* GIVEN REQUEST *
Every line of the listing must be reproduced as it stands. Leave the images behind.

========

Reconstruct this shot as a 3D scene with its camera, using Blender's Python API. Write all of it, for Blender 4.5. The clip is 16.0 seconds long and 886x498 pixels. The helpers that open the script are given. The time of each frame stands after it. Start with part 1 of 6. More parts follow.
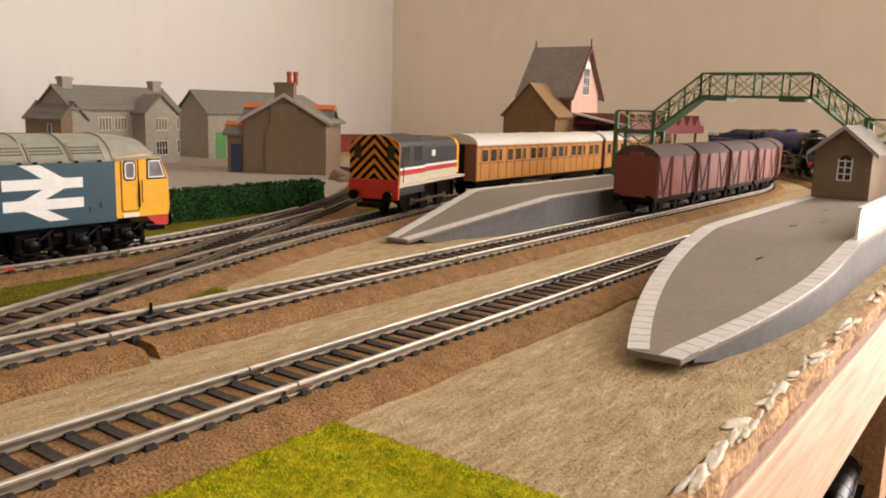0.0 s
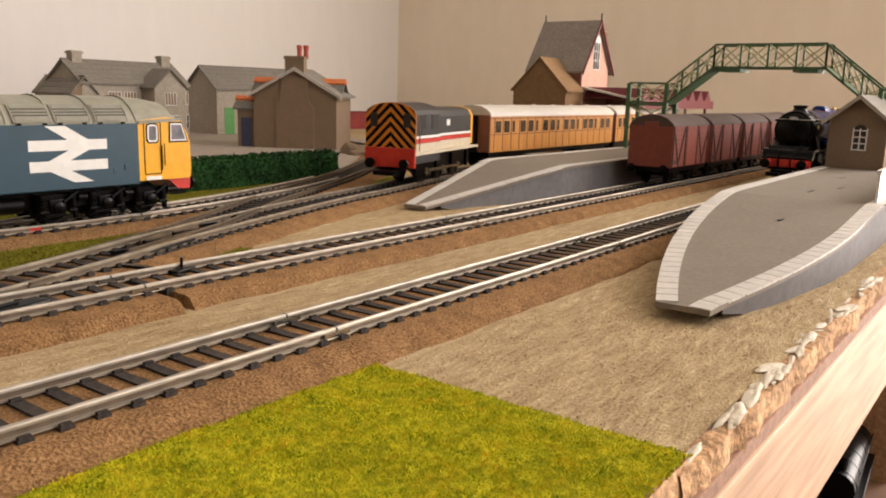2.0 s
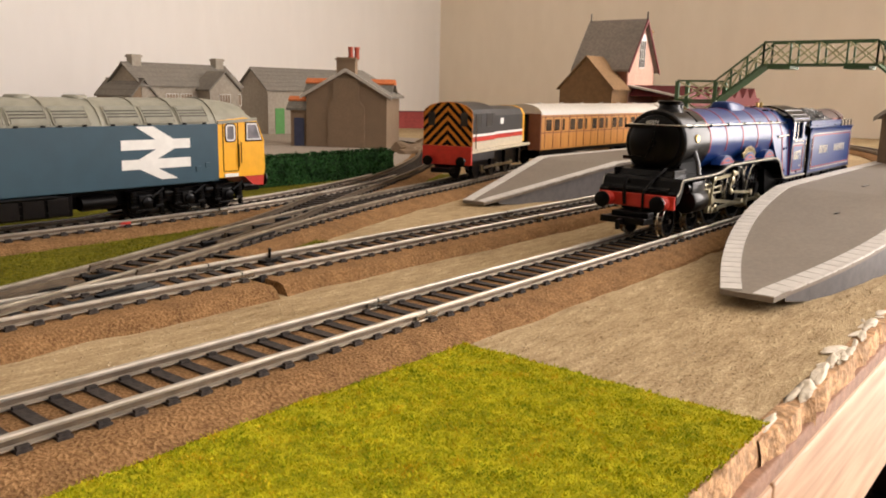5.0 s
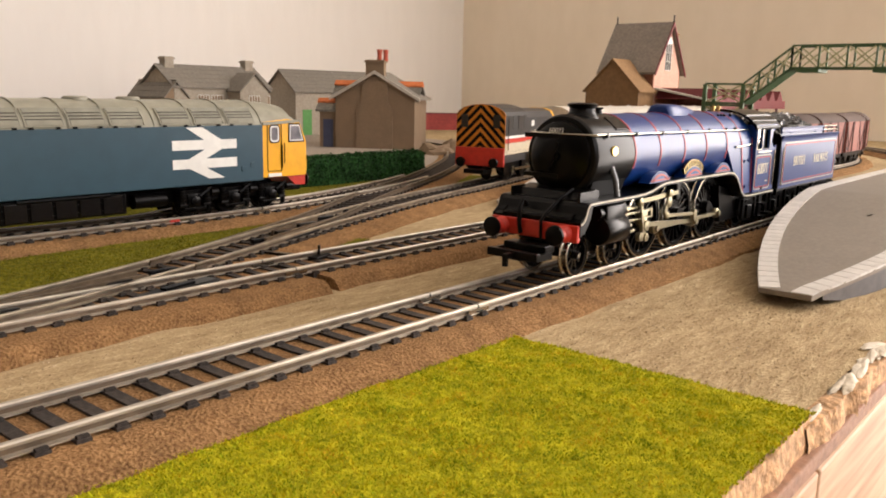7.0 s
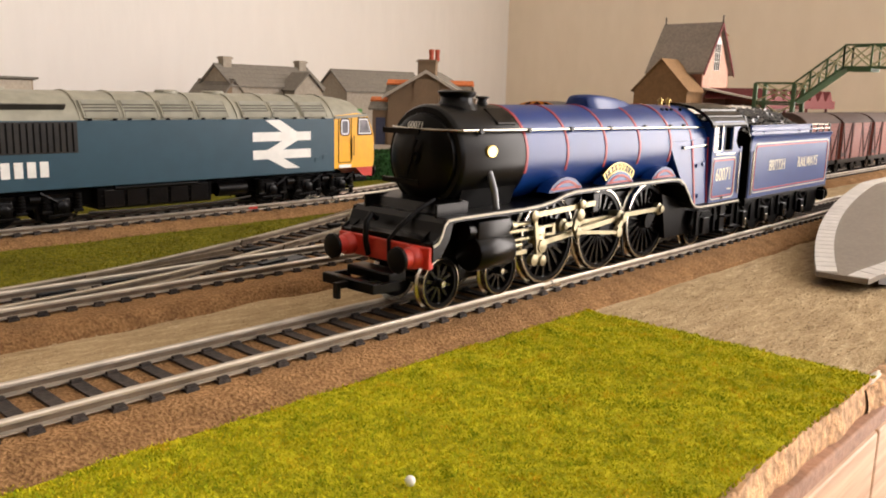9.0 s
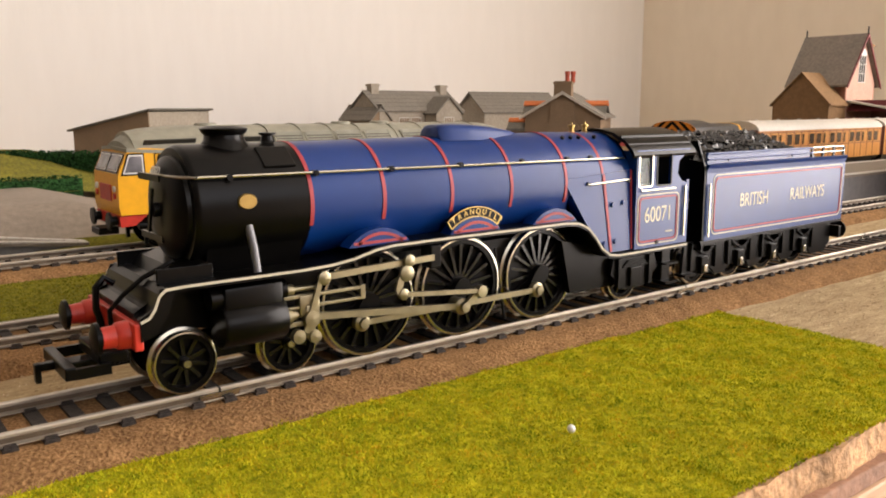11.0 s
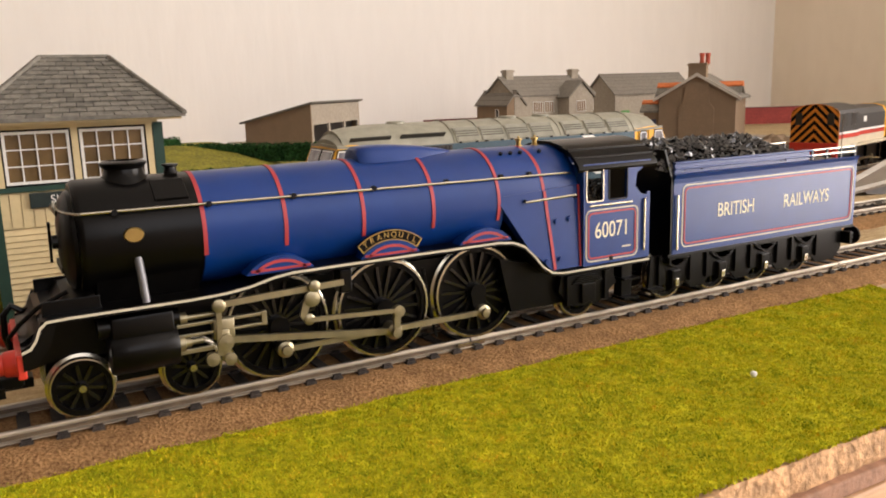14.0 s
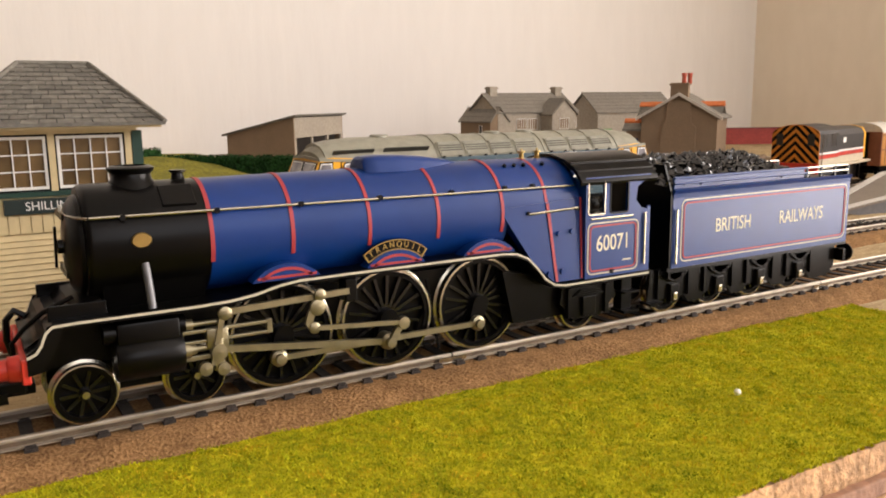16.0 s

========

* SOLUTION *
Reconstruct this shot as a 3D scene with its camera, using Blender's Python API. Write all of it, for Blender 4.5. The clip is 16.0 seconds long and 886x498 pixels. The helpers that open the script are given. The time of each frame stands after it. Start with part 1 of 6. More parts follow.
0.0 s
2.0 s
5.0 s
7.0 s
9.0 s
11.0 s
14.0 s
16.0 s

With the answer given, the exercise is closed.